Seventy-four percent of Americans want to see Donald Trump's tax returns. So why won't he release them? Let's count the excuses.
February 2016, Donald Trump: "You don't learn anything about somebody's wealth from a tax return."
May, Donald Trump: "I'll tell you this, I'll really gladly give them — you're not going to learn anything — but it's under routine audit. When the audit ends, I'm going to present them."
July, Donald Trump: "And remember with Mitt Romney four years ago … they finally got it in September — he decided to give it — and they found little minor things … and they made such a big deal. He might have lost the election over that."
August, Eric Trump: "You would have a bunch of people who know nothing about taxes trying to look through and trying to come up with assumptions that they know nothing about. … It would be foolish to do."
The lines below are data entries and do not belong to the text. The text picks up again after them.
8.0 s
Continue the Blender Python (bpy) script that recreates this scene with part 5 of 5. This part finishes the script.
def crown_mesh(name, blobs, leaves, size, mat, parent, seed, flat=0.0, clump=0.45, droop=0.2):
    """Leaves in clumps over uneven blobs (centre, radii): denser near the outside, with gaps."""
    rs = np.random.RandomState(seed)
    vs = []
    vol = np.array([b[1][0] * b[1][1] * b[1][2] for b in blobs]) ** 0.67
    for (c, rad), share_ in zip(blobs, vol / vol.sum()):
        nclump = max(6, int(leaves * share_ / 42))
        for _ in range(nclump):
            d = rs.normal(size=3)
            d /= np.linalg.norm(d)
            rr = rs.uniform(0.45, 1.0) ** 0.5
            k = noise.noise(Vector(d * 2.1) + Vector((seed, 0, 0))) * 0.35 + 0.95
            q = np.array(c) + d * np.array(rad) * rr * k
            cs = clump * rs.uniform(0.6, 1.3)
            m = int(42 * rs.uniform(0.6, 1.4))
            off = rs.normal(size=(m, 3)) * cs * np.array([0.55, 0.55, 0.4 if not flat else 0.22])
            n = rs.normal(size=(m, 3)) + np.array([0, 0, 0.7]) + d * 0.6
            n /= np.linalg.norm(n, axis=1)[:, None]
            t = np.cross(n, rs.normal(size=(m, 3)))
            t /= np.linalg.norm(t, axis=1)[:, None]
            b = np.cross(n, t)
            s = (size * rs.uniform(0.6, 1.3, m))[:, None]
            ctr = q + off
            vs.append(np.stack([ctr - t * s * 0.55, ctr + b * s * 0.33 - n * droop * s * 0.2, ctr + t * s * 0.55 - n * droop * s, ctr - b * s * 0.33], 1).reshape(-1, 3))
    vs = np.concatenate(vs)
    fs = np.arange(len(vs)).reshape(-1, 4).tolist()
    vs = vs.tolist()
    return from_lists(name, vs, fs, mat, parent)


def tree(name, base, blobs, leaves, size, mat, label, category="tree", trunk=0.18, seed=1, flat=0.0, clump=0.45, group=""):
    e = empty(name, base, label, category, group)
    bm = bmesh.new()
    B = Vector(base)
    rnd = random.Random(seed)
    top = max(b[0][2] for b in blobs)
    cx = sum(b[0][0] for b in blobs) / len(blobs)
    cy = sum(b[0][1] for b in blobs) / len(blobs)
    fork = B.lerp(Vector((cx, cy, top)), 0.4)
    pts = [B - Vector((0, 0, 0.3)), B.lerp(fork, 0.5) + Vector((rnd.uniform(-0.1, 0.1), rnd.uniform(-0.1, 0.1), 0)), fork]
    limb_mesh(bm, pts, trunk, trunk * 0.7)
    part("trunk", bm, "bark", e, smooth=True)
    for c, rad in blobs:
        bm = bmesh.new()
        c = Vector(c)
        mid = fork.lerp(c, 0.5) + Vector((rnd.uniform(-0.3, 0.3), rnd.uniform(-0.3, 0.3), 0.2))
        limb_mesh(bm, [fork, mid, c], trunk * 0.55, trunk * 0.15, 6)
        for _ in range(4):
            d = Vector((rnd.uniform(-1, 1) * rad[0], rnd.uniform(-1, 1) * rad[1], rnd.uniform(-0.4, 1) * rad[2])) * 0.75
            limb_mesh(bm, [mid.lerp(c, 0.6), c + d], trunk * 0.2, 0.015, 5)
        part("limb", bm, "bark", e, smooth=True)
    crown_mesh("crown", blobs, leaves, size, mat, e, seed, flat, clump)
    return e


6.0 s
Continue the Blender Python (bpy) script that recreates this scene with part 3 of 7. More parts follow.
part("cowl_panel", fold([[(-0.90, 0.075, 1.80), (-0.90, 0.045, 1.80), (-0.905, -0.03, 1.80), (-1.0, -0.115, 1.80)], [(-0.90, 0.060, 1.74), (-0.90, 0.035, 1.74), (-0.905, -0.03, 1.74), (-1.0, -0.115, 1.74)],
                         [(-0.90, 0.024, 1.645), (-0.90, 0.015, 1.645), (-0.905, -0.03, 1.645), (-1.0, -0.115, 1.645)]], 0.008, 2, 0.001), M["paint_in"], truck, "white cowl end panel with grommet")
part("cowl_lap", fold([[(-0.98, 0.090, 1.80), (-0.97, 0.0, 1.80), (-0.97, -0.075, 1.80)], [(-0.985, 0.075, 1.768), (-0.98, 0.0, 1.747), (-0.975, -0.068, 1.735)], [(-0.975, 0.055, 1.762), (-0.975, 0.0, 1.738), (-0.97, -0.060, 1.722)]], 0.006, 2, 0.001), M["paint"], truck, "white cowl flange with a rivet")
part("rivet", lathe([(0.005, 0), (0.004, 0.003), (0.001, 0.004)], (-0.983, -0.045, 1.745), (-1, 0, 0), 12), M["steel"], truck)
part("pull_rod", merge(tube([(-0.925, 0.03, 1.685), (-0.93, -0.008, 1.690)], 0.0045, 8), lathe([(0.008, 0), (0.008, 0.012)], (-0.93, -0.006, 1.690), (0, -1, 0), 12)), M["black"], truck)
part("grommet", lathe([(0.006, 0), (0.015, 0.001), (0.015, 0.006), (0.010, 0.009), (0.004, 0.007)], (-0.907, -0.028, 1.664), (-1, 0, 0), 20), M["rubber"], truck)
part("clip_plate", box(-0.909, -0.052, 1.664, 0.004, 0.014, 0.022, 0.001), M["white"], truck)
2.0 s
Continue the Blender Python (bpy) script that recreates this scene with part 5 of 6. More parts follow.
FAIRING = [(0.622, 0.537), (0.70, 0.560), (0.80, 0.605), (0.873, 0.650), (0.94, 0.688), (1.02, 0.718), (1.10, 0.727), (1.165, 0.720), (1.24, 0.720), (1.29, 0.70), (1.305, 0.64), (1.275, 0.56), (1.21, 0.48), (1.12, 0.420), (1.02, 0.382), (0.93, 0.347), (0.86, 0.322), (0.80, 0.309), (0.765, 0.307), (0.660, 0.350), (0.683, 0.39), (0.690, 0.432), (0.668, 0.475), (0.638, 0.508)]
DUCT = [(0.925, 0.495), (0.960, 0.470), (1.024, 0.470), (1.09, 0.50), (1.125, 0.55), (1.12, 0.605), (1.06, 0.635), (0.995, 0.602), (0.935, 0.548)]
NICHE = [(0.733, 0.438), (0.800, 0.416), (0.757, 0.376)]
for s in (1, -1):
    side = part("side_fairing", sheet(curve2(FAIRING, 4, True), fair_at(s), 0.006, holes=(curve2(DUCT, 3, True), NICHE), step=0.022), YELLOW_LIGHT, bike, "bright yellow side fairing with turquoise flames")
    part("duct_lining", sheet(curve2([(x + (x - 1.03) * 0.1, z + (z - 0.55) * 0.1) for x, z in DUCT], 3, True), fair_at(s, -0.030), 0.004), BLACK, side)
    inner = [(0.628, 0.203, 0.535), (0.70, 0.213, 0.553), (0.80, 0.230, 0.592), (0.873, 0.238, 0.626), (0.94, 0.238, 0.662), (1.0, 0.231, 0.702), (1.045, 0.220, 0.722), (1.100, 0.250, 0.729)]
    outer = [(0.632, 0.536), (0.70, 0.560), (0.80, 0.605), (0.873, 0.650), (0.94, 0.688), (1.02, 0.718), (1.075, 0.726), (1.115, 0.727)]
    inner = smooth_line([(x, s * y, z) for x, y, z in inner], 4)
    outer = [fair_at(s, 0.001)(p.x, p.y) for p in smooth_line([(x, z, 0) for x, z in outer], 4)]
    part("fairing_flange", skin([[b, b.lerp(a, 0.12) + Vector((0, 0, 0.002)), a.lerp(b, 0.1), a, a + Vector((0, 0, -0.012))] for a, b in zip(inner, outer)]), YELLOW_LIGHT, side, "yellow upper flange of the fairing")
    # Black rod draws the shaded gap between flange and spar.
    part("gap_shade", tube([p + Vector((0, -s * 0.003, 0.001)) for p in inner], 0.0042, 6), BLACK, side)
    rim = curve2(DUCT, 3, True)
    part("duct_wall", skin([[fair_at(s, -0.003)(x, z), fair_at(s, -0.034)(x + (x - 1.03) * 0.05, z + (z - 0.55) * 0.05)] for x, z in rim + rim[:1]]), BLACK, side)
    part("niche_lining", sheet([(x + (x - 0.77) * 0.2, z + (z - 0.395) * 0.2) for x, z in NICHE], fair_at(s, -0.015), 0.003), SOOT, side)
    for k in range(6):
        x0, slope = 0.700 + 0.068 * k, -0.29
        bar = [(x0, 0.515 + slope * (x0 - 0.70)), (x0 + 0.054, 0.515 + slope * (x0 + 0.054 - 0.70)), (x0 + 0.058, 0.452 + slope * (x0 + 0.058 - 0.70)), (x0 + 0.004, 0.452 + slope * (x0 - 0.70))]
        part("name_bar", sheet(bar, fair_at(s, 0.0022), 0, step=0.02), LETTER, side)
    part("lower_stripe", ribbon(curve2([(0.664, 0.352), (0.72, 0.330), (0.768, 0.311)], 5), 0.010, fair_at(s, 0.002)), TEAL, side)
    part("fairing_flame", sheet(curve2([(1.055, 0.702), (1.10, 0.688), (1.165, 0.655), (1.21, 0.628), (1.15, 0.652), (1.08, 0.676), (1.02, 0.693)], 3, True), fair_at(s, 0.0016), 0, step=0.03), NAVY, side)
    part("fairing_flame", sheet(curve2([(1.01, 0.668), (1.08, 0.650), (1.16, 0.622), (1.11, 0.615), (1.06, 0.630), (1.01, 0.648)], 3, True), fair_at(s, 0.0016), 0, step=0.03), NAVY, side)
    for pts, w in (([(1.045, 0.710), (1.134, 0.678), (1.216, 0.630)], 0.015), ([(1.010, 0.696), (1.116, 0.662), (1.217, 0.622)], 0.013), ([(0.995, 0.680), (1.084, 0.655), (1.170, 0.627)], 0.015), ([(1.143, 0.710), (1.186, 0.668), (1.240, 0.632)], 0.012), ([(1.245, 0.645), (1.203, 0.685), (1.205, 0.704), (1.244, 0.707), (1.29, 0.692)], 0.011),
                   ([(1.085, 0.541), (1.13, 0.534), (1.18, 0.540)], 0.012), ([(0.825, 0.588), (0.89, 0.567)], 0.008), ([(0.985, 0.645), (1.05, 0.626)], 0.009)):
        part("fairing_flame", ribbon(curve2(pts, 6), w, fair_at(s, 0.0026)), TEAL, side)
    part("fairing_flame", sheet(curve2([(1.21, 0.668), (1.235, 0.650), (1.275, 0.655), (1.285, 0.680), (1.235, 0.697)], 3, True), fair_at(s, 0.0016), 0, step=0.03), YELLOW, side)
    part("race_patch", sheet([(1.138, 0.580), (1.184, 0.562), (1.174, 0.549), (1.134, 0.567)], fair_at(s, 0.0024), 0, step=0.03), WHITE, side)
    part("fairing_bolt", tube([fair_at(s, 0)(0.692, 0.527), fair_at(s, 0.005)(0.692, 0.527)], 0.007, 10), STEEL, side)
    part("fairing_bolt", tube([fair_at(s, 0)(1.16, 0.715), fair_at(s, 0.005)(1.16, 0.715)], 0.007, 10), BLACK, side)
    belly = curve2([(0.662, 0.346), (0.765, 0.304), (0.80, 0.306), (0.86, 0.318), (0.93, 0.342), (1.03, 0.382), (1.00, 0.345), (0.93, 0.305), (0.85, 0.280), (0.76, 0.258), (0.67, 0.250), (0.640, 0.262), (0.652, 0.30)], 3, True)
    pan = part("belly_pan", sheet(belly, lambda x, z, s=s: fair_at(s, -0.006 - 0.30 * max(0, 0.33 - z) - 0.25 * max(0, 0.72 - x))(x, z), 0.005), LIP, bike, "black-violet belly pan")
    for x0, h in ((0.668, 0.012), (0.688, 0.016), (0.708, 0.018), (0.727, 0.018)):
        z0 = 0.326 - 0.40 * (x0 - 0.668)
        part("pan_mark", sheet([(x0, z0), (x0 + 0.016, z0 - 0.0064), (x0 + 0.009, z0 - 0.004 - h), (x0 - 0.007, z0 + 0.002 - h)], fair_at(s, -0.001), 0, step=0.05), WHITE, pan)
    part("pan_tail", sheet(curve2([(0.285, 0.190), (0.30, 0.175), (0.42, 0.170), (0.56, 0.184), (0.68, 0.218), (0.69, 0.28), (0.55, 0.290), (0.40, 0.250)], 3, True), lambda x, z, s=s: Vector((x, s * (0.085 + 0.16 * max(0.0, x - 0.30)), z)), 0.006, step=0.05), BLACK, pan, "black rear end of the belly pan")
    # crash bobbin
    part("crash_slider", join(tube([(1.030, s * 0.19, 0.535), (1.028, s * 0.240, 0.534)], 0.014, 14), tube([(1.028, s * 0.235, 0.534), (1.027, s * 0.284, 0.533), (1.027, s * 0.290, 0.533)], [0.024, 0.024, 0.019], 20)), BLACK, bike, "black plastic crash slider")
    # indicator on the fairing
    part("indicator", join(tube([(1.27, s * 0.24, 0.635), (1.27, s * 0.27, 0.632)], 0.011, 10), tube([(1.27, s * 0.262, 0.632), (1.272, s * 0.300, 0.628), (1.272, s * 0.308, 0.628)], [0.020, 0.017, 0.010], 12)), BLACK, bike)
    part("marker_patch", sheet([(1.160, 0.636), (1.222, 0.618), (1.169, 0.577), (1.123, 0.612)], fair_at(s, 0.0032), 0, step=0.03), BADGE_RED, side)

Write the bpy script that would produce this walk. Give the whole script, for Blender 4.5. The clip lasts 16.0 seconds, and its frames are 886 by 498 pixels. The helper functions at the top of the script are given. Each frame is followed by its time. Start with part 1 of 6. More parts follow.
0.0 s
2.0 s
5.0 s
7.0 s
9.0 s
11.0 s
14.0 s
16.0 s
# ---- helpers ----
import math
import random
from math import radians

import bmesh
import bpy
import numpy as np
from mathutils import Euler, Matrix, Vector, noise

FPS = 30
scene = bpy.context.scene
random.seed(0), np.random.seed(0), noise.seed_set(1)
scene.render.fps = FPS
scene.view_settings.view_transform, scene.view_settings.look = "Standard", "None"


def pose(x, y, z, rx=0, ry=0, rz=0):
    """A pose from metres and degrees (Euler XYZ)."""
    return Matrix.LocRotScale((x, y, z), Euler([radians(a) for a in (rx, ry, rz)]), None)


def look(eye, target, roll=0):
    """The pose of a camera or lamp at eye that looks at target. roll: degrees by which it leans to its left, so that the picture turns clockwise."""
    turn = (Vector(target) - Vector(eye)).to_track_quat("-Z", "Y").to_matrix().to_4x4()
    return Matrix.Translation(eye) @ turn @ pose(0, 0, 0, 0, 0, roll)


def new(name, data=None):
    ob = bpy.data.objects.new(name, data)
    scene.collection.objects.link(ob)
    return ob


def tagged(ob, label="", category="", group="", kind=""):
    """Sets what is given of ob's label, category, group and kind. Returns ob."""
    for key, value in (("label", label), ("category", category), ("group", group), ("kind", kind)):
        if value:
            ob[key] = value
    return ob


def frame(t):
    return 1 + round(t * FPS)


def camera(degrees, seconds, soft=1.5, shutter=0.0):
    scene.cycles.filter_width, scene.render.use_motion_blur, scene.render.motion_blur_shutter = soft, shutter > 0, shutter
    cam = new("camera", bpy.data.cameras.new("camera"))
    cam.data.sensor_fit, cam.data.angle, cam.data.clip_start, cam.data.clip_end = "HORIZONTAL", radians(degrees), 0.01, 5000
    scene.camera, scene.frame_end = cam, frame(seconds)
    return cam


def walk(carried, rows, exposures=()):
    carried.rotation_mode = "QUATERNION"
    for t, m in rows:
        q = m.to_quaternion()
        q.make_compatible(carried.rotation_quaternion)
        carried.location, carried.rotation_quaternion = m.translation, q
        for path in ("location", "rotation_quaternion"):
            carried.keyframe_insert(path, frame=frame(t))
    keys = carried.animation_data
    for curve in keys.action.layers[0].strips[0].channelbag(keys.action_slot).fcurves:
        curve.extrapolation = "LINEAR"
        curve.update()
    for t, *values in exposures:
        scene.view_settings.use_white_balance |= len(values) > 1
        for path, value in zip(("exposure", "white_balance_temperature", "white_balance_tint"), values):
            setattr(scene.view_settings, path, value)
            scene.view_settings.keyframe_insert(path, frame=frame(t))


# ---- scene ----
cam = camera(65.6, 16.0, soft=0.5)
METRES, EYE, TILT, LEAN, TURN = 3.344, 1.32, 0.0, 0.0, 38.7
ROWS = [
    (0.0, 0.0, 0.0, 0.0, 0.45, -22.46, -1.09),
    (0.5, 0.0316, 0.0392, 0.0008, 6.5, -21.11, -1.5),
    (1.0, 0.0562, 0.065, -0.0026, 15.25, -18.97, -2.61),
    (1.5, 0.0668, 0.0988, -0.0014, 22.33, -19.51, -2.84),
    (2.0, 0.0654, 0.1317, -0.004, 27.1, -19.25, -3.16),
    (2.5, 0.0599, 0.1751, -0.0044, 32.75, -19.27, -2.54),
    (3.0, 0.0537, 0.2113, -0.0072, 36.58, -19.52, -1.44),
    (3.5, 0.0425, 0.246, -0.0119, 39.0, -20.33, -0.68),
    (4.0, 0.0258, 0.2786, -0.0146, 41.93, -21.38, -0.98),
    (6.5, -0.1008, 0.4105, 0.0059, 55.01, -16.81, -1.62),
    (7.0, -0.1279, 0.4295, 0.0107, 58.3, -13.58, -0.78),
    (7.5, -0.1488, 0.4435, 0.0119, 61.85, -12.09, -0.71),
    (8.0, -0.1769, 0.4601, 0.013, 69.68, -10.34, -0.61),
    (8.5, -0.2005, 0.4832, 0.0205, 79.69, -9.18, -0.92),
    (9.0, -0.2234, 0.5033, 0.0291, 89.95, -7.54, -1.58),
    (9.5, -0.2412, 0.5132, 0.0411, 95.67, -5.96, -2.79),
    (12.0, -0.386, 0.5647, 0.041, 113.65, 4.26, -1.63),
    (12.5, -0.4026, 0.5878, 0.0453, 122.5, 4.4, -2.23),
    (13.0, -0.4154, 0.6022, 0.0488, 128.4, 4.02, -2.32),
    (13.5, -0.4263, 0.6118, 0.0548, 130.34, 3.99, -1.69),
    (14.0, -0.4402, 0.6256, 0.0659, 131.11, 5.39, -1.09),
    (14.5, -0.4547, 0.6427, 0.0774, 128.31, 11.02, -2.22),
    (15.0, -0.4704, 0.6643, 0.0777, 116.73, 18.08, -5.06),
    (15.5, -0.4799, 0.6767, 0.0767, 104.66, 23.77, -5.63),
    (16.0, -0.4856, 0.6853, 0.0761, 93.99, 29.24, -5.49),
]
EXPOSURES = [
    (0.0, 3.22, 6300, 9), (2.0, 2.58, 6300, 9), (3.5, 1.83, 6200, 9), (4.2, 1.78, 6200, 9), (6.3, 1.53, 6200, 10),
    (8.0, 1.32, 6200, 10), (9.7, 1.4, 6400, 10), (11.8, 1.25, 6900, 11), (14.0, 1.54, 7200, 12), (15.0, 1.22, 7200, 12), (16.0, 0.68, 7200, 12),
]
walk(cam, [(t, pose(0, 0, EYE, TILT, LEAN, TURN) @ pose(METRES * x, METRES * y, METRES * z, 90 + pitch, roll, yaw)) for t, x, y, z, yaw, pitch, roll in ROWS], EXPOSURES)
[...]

September, Donald Trump Jr.: "He's got a 12,000-page tax return. That would create probably 300 million independent financial auditors out of every person in the country asking questions that are going to distract from his main message."
September, Kellyanne Conway: "I just can't find where this is a burning issue to most of Americans."
October, Rudy Giuliani: "The way all of you are treating this is a very good indication of why someone might not want to release their tax returns."
January 2017, Kellyanne Conway: "We litigated this all through the election. People didn't care. The White House response is that he is not going to release his tax returns."